On July 2, 1931, the defendant issued its policy of life insurance, in which the insured reserved the right to change the beneficiary. The policy provided, inter alia, that the premiums were payable in semi-annual installments of $55.45 each on the second days of January and July of each year. The first premium was paid by insured when the policy was issued, but when the second premium fell due on January 2, 1932, payment was not made. However, in the following March, the insured obtained a reinstatement of the policy under an arrangement whereby the premiums were to be paid quarterly, and at the same time he paid defendant company $28.25 as the past due quarterly payment of January 2, 1932. The next payment in the same amount became due on April 2, 1932. The insured died on June 1, 1932. The sole defense raised was that the quarterly premium due April 2, 1932, had not been paid; and that was the only issue.

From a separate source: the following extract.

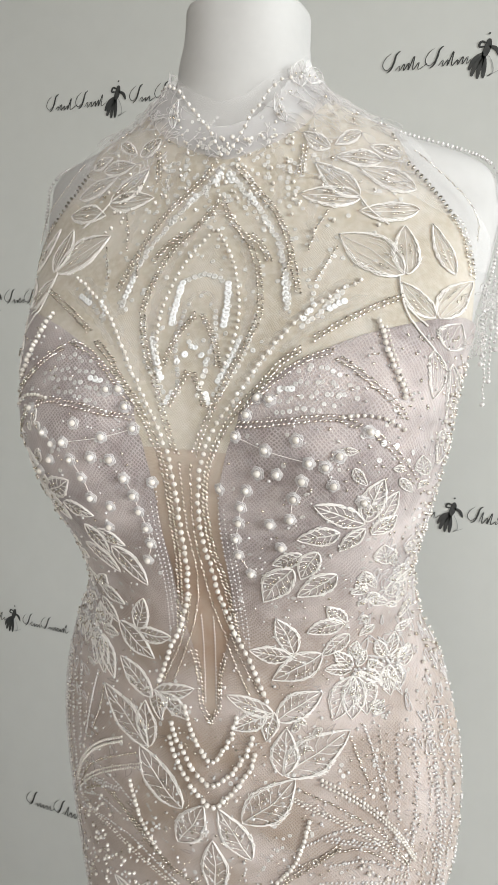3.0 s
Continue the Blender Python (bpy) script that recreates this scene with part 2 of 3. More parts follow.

The assignments of error raise three classes of questions: first, that the verdict was against the weight of the evidence; second, the right of counsel for defendant to open and conclude the argument to the jury; and third, certain rulings upon the admissibility of evidence. We have carefully considered all of these objections and find no merit in any of them.

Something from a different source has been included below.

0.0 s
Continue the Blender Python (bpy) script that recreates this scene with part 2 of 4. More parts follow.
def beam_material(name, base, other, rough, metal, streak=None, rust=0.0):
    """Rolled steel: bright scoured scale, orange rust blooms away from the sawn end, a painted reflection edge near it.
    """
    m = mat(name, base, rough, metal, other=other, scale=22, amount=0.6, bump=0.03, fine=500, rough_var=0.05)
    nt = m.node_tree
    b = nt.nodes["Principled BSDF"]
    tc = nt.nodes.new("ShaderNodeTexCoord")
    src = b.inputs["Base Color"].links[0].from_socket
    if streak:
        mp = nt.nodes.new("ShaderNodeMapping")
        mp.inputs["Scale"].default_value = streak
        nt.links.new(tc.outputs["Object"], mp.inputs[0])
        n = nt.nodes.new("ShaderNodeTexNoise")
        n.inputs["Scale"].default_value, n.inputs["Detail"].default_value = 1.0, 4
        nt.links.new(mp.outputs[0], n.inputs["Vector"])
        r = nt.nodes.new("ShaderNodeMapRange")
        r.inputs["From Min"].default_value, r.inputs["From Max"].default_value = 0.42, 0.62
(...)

The principal contention of defendant is that the learned trial judge erred in refusing to permit defendant's assistant manager to testify to declarations alleged to have been made by the insured to the witness, practically daily within a period of six days immediately prior to May 2, 1932, and for twenty-eight days thereafter, that the policy had lapsed, that insured was financially unable to reinstate it but that he hoped to do so in the future. In this we can find no error, for it is well settled that in a suit upon a life insurance policy by the designated beneficiary, there is no legal identity of title between the insured and the beneficiary, and the declarations of the deceased insured are generally not admissible against the beneficiary: Wigmore on Evidence, Vol. 2, 2d ed., sec. 1081, P. 599. See also: Hermany v. Fidelity Mut. Life Assn., 151 Pa. 17, 18; Stein v. New York Life Insurance Co., 116 Pa. Super. 109, 116; Arnold v. Metropolitan Life Insurance Co., 20 Pa. Super. 61, 68. Such utterances are admissible, however, when part of the res gestae: Eaton v. New York Life Insurance Co. of New York, 315 Pa. 68, 79. Declarations of the insured are excluded particularly where the defense is based upon forfeiture for nonpayment of premiums, or abandonment of the contract: Couch, Cyc. of Insurance Law, Vol. 8, sec. 2206, pp. 7143, 7144; Cooley's Briefs on Insurance, 2d ed., Vol. 4, p. 3870.

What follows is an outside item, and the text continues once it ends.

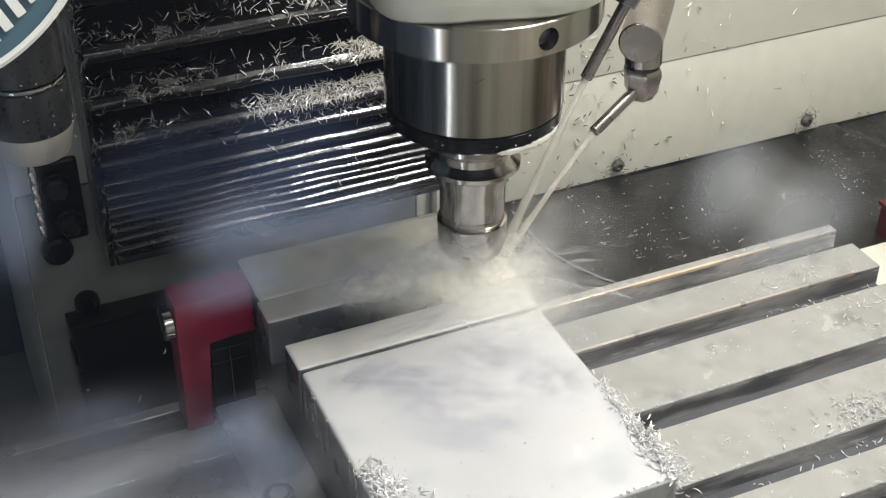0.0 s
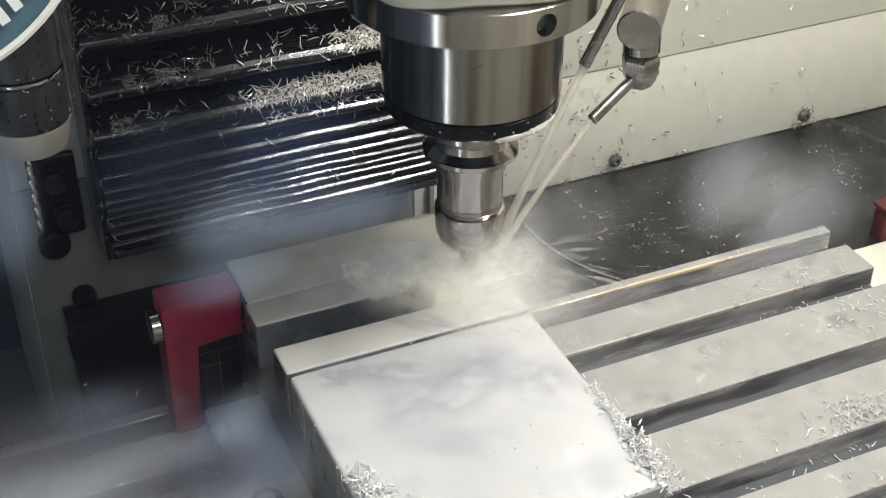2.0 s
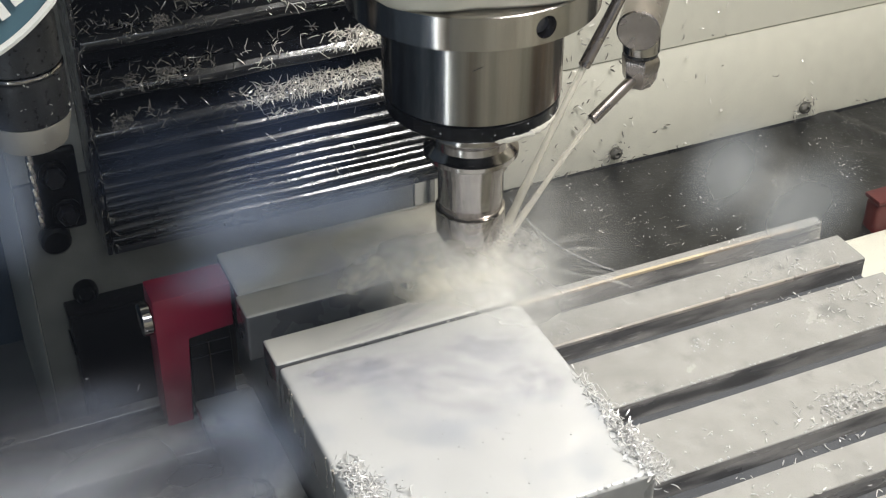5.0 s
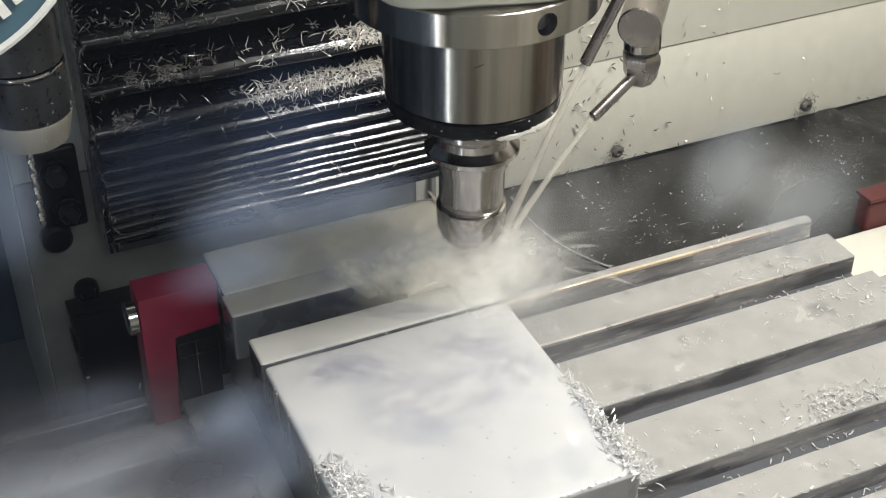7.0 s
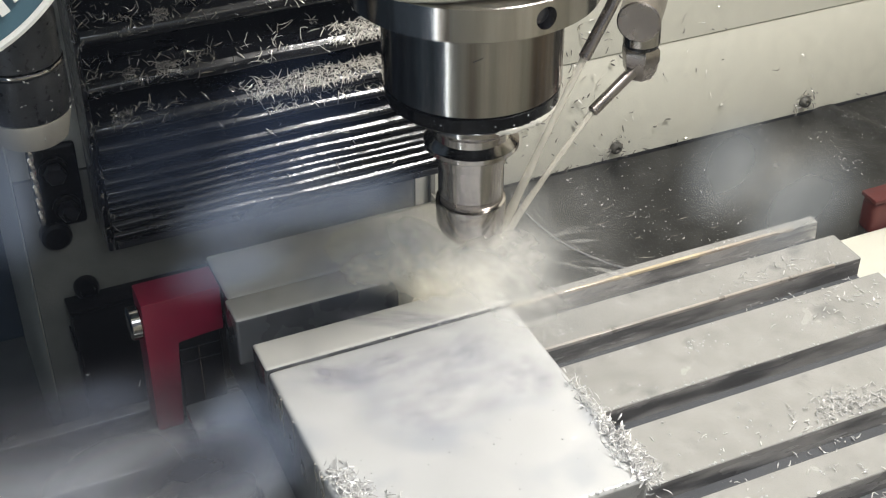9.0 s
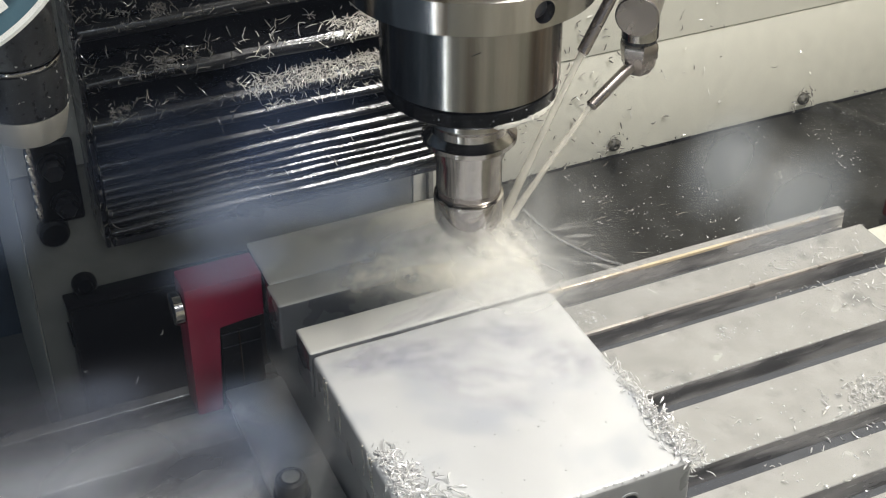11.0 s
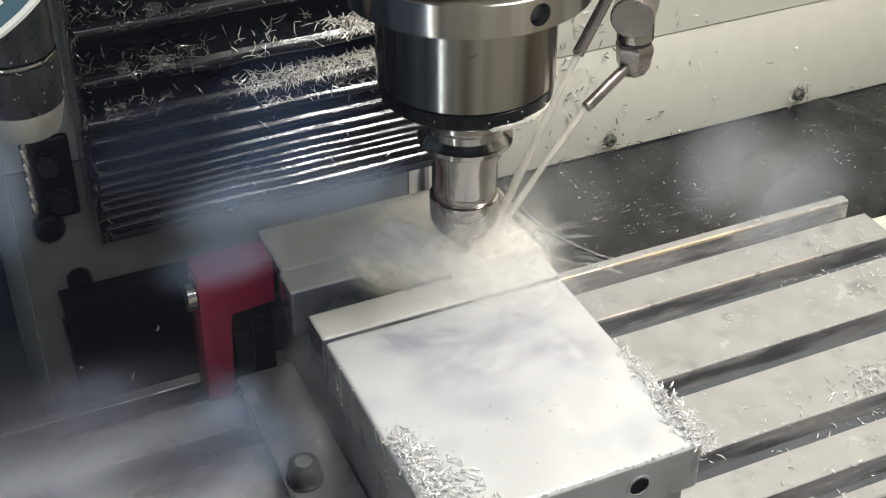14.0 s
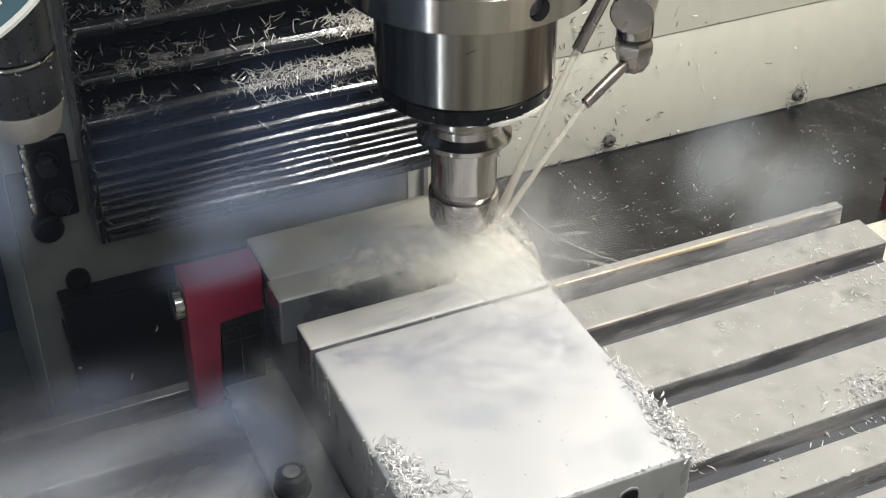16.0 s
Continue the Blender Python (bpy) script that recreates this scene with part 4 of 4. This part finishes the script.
def window_film():
    e = Vector(EYE)
    m = look(EYE, VIEW[9][1]).to_3x3()
    half = math.tan(radians(35.98 / 2))
    # Spray smears, plus films added only to tint or darken the view.
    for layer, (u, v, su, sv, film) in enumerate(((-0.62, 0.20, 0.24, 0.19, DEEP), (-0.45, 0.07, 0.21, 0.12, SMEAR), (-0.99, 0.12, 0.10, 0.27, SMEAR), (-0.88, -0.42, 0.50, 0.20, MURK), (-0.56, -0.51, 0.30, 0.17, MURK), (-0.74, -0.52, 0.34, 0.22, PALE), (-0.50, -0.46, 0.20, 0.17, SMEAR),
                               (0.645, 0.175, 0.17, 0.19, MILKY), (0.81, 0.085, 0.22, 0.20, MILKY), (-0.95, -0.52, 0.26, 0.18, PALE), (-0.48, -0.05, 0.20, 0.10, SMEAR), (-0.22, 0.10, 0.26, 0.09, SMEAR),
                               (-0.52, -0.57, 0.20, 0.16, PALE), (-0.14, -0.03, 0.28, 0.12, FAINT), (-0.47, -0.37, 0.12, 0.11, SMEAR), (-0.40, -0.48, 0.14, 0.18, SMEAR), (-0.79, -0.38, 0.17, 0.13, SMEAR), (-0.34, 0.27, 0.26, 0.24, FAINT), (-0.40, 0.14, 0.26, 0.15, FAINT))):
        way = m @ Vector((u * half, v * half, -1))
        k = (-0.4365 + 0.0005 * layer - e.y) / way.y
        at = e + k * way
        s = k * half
        puff("window_film", at, (su * s * 1.1, sv * s * 1.1, 0.001), pose(0, 0, 0, 90).to_3x3(), film, "blurred film on the window: coolant spray, added tints and darkening", "films on the window", 0.0)["category"] = "spray film"


# ---------------------------------------------------------------- build
enclosure()
back_panels()
bellows()
apron()
column_box()
nose_highlight_tube()
changer()
drill_chuck()
spindle()
nozzles()
spray()
table()
vise()
red_bracket()
mists()
window_film()


def table_shift(t):
    """The table's shift at any time, straight between its rows."""
    for (ta, xa, ya), (tb, xb, yb) in zip(TABLE_SHIFT, TABLE_SHIFT[1:]):
        if ta <= t <= tb:
            q = (t - ta) / (tb - ta)
            return Vector((xa + q * (xb - xa), ya + q * (yb - ya), 0))
    return Vector((TABLE_SHIFT[-1][1], TABLE_SHIFT[-1][2], 0))


def motions():
    for ob in ON_TABLE:
        p = ob.location.copy()
        walk(ob, [(t, pose(p.x + dx, p.y + dy, p.z)) for t, dx, dy in TABLE_SHIFT])
    for ob in ON_HEAD:
        p = ob.location.copy()
        walk(ob, [(t, pose(p.x, p.y, p.z + dz)) for t, dz in HEAD_SHIFT])
    for ob, z in ON_BELLOWS:
        share = 0.72 * max(0.0, (z - 0.058) / 0.060) if z < 0.118 else min(1.0, 0.72 + 0.28 * (z - 0.118) / 0.17)
        p = ob.location.copy()
        if share > 0:
            walk(ob, [(t, pose(p.x, p.y, p.z + share * dz)) for t, dz in HEAD_SHIFT])
    for i, ob in enumerate(MISTS + JAW_VEILS):
        m = ob.matrix_basis.copy()
        q = m.to_quaternion().to_matrix().to_4x4()
        wide = 0.011 if ob in MISTS else 0.016
        rise = 0.5 if ob in MISTS else 0.0
        rows = []
        for k in range(41):
            t = 0.4 * k
            d = Vector((noise.noise((t * 0.9, i * 3.1, 1)), noise.noise((t * 0.9, i * 3.1, 5)), rise * noise.noise((t * 0.9, i * 3.1, 9)))) * wide
            if ob in JAW_VEILS:
                d += table_shift(t)
            rows.append((t, Matrix.Translation(m.translation + d) @ q @ pose(0, 0, 0, 0, 0, 30 * math.sin(t * 1.1 + i))))
        walk(ob, rows)


motions()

Whether the insured retains the right to change the beneficiary or not, the legal rights when viewed after the death of the insured are between the insurer and the beneficiary. The beneficiary is suing, as a party to the contract, in her independent right, which does not depend on nor is it representative of any right of the insured: Hamill v. Supreme Council, 152 Pa. 537, 542. See also: Hermany v. Fidelity Mut. Life Assn., supra. In Oplinger v. New York Life Insurance Co., 253 Pa. 328, where, as in the instant case, the policy in question permitted the insured to change the beneficiary, this court sustained the exclusion of testimony of declarations by the insured concerning his state of health, made after the policy was issued. There it was said (p. 332): "No matter what the law may be in other jurisdictions, it is established with us that the declarations of an insured, made after the policy has gone into force, cannot be received in evidence to affect the rights of the designated beneficiary, in a suit by the latter to enforce the contract of insurance." See also: Evans v. Penn Mutual Life Insurance Co. of Philadelphia, 322 Pa. 547, 556. In Kuhns v. New York Life Ins. Co., 297 Pa. 418, 427, it was contended that this rule did not apply since the policy there in question provided certain benefits for the insured if illness followed the issuance of the contract, and therefore such a declaration was admissible as a self-harming statement. This argument we rejected and again reiterated the principle as enunciated in Oplinger v. New York Life Insurance Co., supra, and Hermany v. Fidelity Mut. Life Assn., supra.
An examination of the offer here under consideration clearly shows that it was too broad and remote to admit the testimony embraced by it as part of the res gestae. It was attempted to show that the alleged declarations of the insured were uttered over a considerable period of time prior to and following the expiration of the grace period of thirty-one days from the time the premium of April 2, 1932, fell due. Here the issue was whether the contract of insurance had been forfeited because the insured had not paid the premium of April 2, 1932, by May 2, 1932, the date of the expiration of the grace period. Statements which may have been made by the insured six days prior to or some twenty days after the event of forfeiture were so remote in time as to be clearly inadmissible. They could not possibly have been admitted as contemporaneous, spontaneous exclamations growing out of and explanatory of the event, nor as declarations directly connected with and forming part of the res gestae. Since part of the testimony included in the offer was patently inadmissible, and the evidence was offered as a whole, it was not error for the learned trial judge to reject the whole: Wharton v. Douglass, 76 Pa. 273, 276; Smith v. Arsenal Bank, 104 Pa. 518, 521; Adam Jacoby Brother v. Westchester Fire Insurance Company of New York, 10 Pa. Super. 171, 183.
Judgment affirmed, at appellant's cost.